Работа, которая не дает читать книги и слушать музыку, вообще вся эта суета, город, — они не кажутся мелкими, когда забрался в горы, смотришь на все это с вершины…

— Такая ерунда мне в голову не лезет — когда все кажется мелким... Оценить это лучше изнутри, а не с вершины горы. Когда мне пришлось уходить с прокурорской службы, начинать все заново, и оказалось, что можно и на свободе жить, не только в рамках условностей какой-то службы, — тут на себе испытал цену очень многому...

Что значит “можно на свободе жить”? Люди как раз и стремятся, по крайней мере, говорят о том, что стремятся жить на свободе…

— Мне приходится иметь дело с людьми, которые как раз стремятся получить новый уровень несвободы, полагая, что можно прийти на муниципальную службу и получить свободу действий. О чем вы, какая свобода? Сейчас кодекс собираются создать — правила поведения чиновников. Это серьезные ограничения в жизни. Такие ограничения уже есть. Но нужны новые, более строгие. Если ты не соблюдаешь эти нормы, то не можешь находиться на государевой службе. Это ограничения в образе жизни, в поступках, в высказываниях, в вещах. Это несвобода, необходимость постоянно находиться на рабочем месте. Ограничение по отпуску — нельзя отдыхать все 36 дней. Или нет, 48 сейчас. Да все равно, весь отпуск ни разу не брал. Все это несвобода. Свобода — на Столбах. Как и любая свобода, она имеет ограничения и условности, но все равно — уровень несопоставим.

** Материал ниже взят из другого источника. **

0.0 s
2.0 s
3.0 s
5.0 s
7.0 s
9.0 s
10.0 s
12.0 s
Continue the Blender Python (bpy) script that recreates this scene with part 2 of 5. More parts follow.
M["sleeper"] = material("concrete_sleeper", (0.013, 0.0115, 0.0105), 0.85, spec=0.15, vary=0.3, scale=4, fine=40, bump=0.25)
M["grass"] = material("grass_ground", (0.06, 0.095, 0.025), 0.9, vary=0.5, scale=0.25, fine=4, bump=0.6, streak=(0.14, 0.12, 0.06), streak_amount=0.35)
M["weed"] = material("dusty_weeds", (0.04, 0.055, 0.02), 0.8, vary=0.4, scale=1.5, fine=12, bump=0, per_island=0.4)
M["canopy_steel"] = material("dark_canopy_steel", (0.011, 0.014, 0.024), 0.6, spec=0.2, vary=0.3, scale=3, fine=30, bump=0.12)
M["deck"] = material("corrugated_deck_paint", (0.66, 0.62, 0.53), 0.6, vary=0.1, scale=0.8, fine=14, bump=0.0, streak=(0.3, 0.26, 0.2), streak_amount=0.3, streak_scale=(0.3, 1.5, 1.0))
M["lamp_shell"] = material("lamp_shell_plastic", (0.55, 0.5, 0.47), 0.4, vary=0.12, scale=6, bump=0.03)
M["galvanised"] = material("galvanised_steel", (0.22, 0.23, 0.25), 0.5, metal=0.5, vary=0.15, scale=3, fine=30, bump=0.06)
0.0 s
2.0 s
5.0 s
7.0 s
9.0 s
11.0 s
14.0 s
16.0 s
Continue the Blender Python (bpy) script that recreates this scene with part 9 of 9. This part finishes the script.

Когда уходил из прокуратуры в 1989 году, многие удивлялись, так как мне прочили большую карьеру. Но я ушел — началась перестройка, кооперация, свобода. Хотелось попробовать вот это новое, а если ты прокурор, то тебе ничего нельзя. Ушел. Знаете, мне казалось, что это все надуманные истории — человек проводит в заключении много лет, потом выходит и понимает, что он не умеет жить в нормальном обществе. Но примерно то же самое произошло со мной. Я пятнадцать лет работал прокурором — и когда увидел это “нормальное общество”, эту дикую жизнь на свободе, что там творится — было страшно, я вдруг понял, что не готов к этому. И собрался было в транспортную прокуратуру, была там вакансия. Поехал в Москву, на утверждение в Генеральную прокуратуру. Но разные обстоятельства вмешались — в общем, не стал я транспортным прокурором.__ __Вышел из Генпрокуратуры, и вот тогда подумал всерьез — а ведь есть Бог. Зашел в пивнушку, выпил кружку “Жигулевского” — и такое облегчение почувствовал. “Бог отвел, не приняли”. Жизнь меня заставила на свободе вкалывать, учиться новому. Это как прокладывать новый маршрут, если хотите.